Monday, November 5, 2012

I Miss Nana

Tomorrow's the big day. We vote and decide whether we'll go along more or less in the same way or go hurtling backwards 40-50 years. I'm really sick of being scared at every election. These neocons do scare the hell outta me, because they feel they have some sort of religious crusade. This time their crusade may not involve cannibalism or raping, killing and torturing those who don't "believe" as they do along the way. I hope they don't get the chance so we can see whether it does or not. So far, we've been doing a good job of raping, killing and torturing without a religious zeal to fuel it.

Certainly I don't want to see anyone in office who'd dictate a woman's reproductive rights. Certainly I don't want to see someone in office who puts their personal religious beliefs before anyone else's. Certainly I don't want to see anyone in office who wants to keep or establish inequality among We the People. But politics has become an arena of those who have bad ideas and those who make those ideas worse. Has it always been this way? I wish I could talk to my Nana right now. Yes, it's gotten to the point that I want my Nana.

Nana was a Republican and a Christian. She was also one of those women who, in the 1920s, sat on a park bench with another woman who let a glimpse of stocking reveal that they were who you were safe to approach if you needed an abortion. She and the other woman would get up and walk away, and the woman in need would follow them to the sidewalk where they'd address her and then escort her to a relatively safe place for her abortion to be done. I don't want to go back to those days.

Nana wasn't wealthy or a big philanthropist but she campaigned for assistance to the poor. During the Depression she fed anyone who showed up at her door. On her gatepost was the hobo sign for "kindly woman". She believed that everyone should be helped when they need it. Any kind of assistance they needed. And that you should be ashamed of yourself for refusing or questioning their need. Because she was a Christian.

Nana thought everyone was equal on the Earth. That it was wrong to exclude people from any right or privilege. She'd been a Suffragette. She drove an automobile in 1919 and was a decorated NYPD Captain in 1923. She was active in the Brooklyn Republican Party and the papers called her "Republican Battleaxe", which she thought hilarious. It was at her table that I heard, "I may not agree with what you say but I'll defend to the death your right to say it." and "Well, we'll agree to disagree."- that said with a chuckle. She wasn't condescending, she didn't think she was better than anyone else. She didn't dismiss people as "nonbelievers" or arrogantly think her way was the only way.
She just had principles and she lived them.

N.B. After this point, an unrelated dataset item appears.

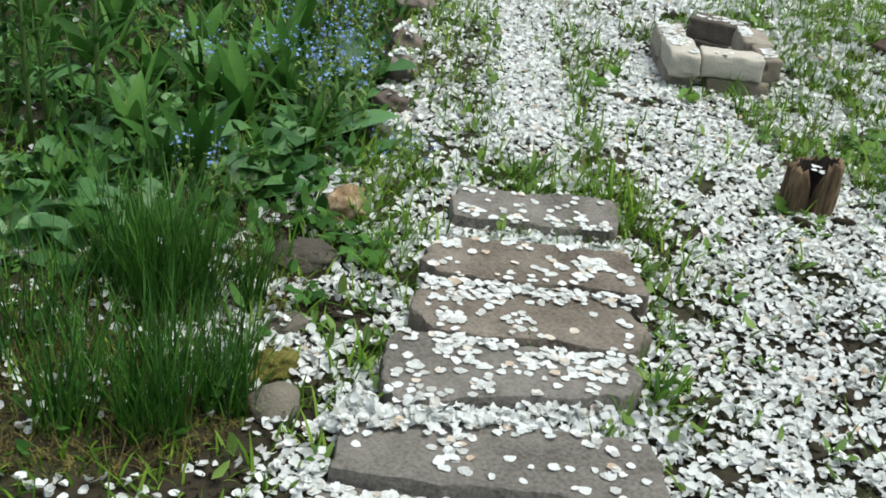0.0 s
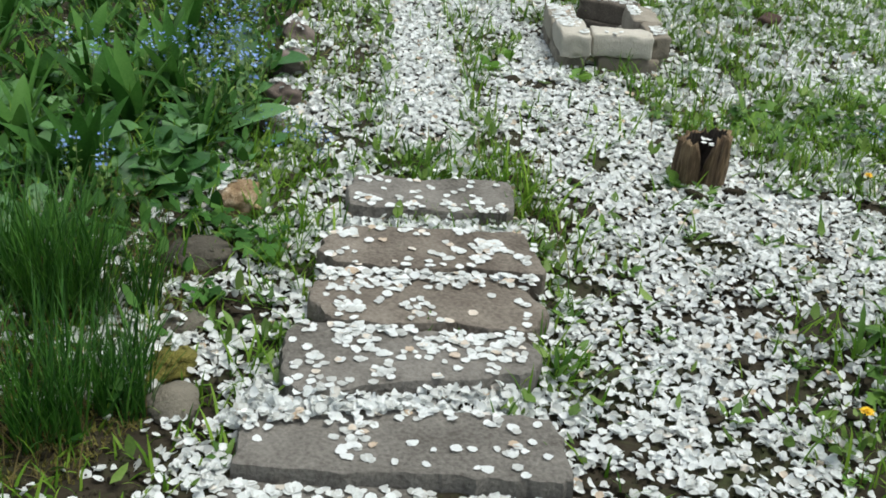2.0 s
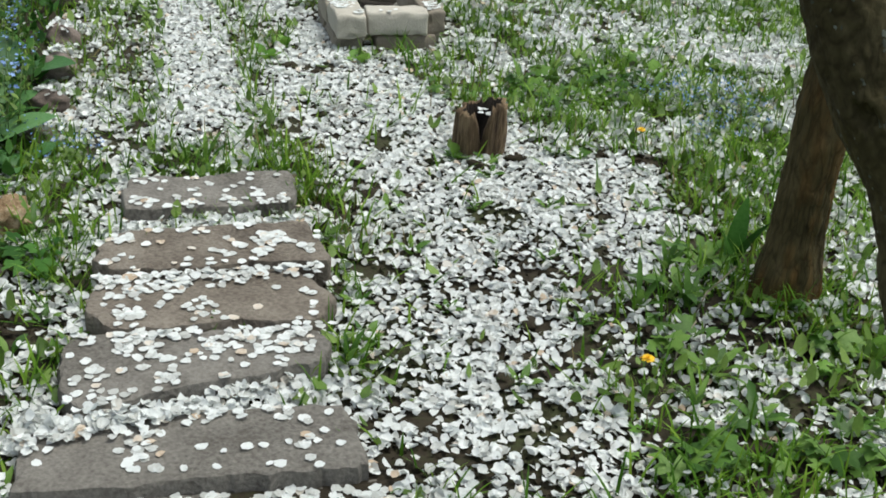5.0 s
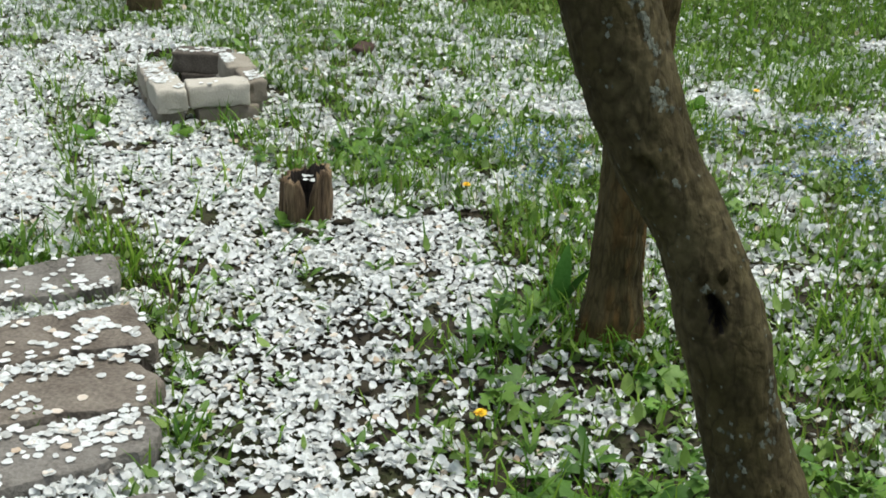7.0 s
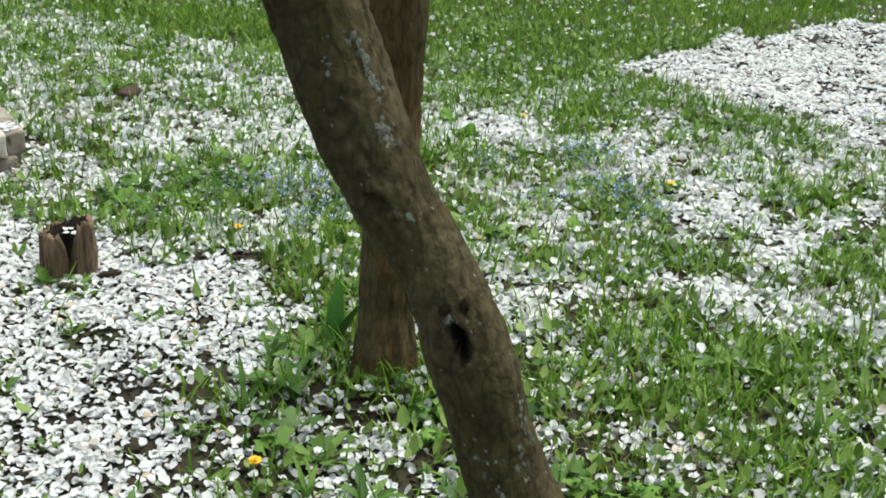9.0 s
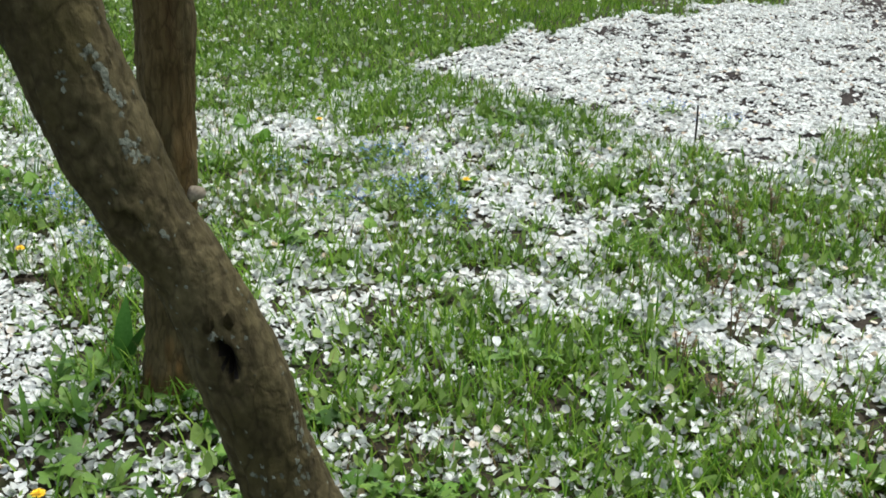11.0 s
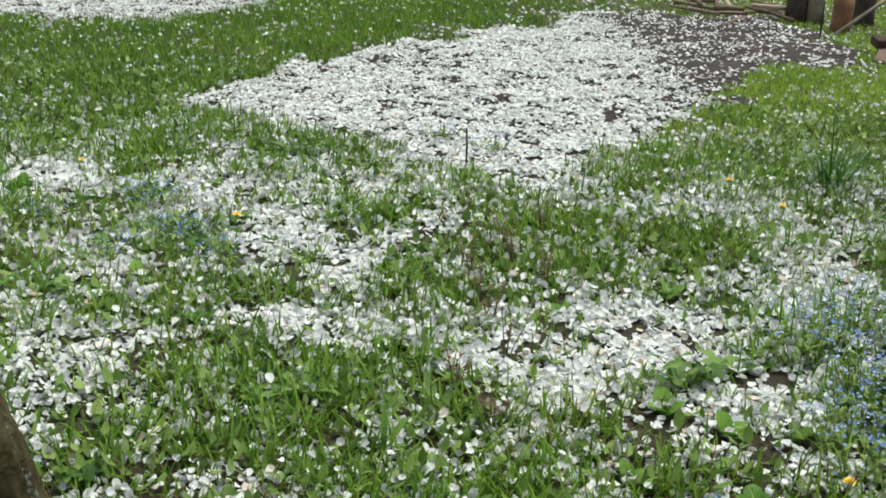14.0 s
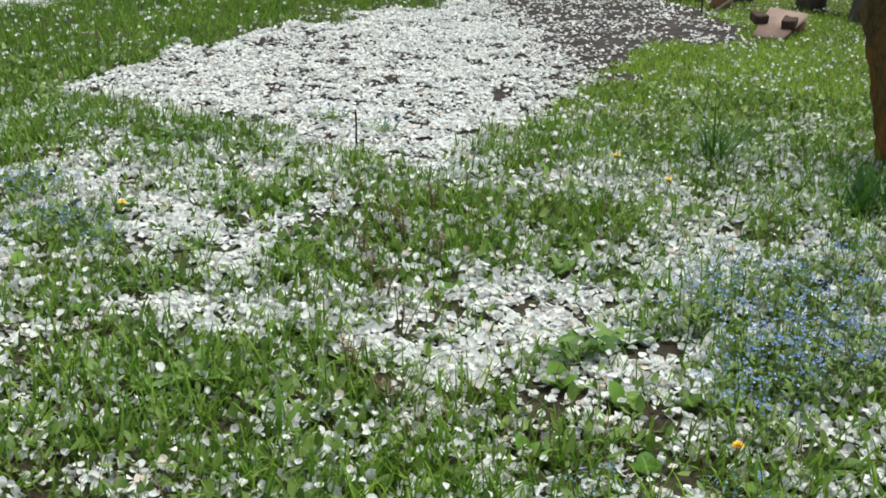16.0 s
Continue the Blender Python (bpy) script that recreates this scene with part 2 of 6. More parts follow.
def vnoise(x, y, cell, seed=0):
    """Smooth value noise from 0 to 1, cells of the given size in metres."""
    x, y = np.asarray(x, float) / cell + 37.3, np.asarray(y, float) / cell + 91.7
    ix, iy = np.floor(x).astype(np.int64), np.floor(y).astype(np.int64)
    fx, fy = x - ix, y - iy
    fx, fy = fx * fx * (3 - 2 * fx), fy * fy * (3 - 2 * fy)

    def rnd(a, b):
        h = (a * 374761393 + b * 668265263 + seed * 974711) & 0x7FFFFFFF
        h = ((h ^ (h >> 13)) * 1274126177) & 0x7FFFFFFF
        return ((h ^ (h >> 16)) & 0xFFFF) / 65535.0
    return (rnd(ix, iy) * (1 - fx) + rnd(ix + 1, iy) * fx) * (1 - fy) + (rnd(ix, iy + 1) * (1 - fx) + rnd(ix + 1, iy + 1) * fx) * fy


def blobs(x, y, table):
    """Soft spots (x, y, radius, strength), joined."""
    out = np.zeros(np.shape(x))
    for bx, by, r, s in table:
        out = np.maximum(out, s * np.exp(-(((x - bx) ** 2 + (y - by) ** 2) / (r * r)) ** 1.5))
    return out


def seg_distance(x, y, a, b):
    ax, ay = a
    dx, dy = b[0] - ax, b[1] - ay
    t = np.clip(((x - ax) * dx + (y - ay) * dy) / (dx * dx + dy * dy), 0, 1)
    return np.hypot(x - ax - t * dx, y - ay - t * dy)


def link_mesh(name, mesh, material, parent=None, label="", smooth=True):
    if material is not None and not mesh.materials:
        mesh.materials.append(material)
    if smooth:
        mesh.polygons.foreach_set("use_smooth", np.ones(len(mesh.polygons), bool))
    ob = new(name, mesh)
    if parent is not None:
        ob.parent = parent
    return tagged(ob, label)


def part(name, bm, material, parent=None, label="", smooth=True):
    mesh = bpy.data.meshes.new(name)
    bm.to_mesh(mesh)
    bm.free()
    return link_mesh(name, mesh, material, parent, label, smooth)


def arrays_mesh(name, verts, tris, material, smooth=True):
    """A mesh from vertex and triangle arrays."""
    mesh = bpy.data.meshes.new(name)
    verts, tris = np.ascontiguousarray(verts, np.float32), np.ascontiguousarray(tris, np.int32)
    mesh.vertices.add(len(verts))
    mesh.vertices.foreach_set("co", verts.ravel())
    mesh.loops.add(tris.size)
    mesh.loops.foreach_set("vertex_index", tris.ravel())
    mesh.polygons.add(len(tris))
    mesh.polygons.foreach_set("loop_start", np.arange(0, tris.size, 3, dtype=np.int32))
    mesh.polygons.foreach_set("loop_total", np.full(len(tris), 3, np.int32))
    mesh.update(calc_edges=True)
    mesh.validate()
    mesh.materials.append(material)
    if smooth:
        mesh.polygons.foreach_set("use_smooth", np.ones(len(tris), bool))
    return mesh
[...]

I miss Nana on the eve of this election.

11 comments:

Anonymous said...

We could use a truckload of Nana's...and when you're done with them, send them over here.

Unknown said...

Wish I had known her....

Austan said...

Lawless- we need Nanas. Lots and lots of Nanas. If I even had her, I'd share. ;)

Austan said...

D- I wish you had, too. She was gone before you were born. She would've been 99 at your birth!

sdt (a.k.a. stevil) said...

I suspect I would have liked your Nana a lot.

Austan said...

Stevil- I think she'd have liked you too. Any fan of Gene Krupa...

klahanie said...

Hi Laura,

Oh my and in this beleaguered land of Britain, with the most evil British government I have ever known, we could use the moral values of your Nana.

Gary
x

Austan said...

Hi Gary,
I don't know where they all getthe nerve to call themselves Christians.
Hang in there,
Laura
x

Elephant's Child said...

Your nana explains a lot about your principles and integrity. Fingers crossed for the election result.

Susan Flett Swiderski said...

Your Nana's story says a lot about how much the Republican party has changed. (translation: gone to pot) (On the other hand, maybe if some of those stick-up-their-derriere narrow-minded self-righteous boobs actually had a wee bit of pot, they wouldn't be the stick-up-their-butt narrow-minded self-righteous boobs they are...) By the way, my maternal grandmother was also called Nana... and I miss her, too.

Starting Over, Accepting Changes - Maybe said...

Times have changed, haven't they? So many today go the the Church of Fox and it is amazing how much that influences people, especially for those who have hate in their heart.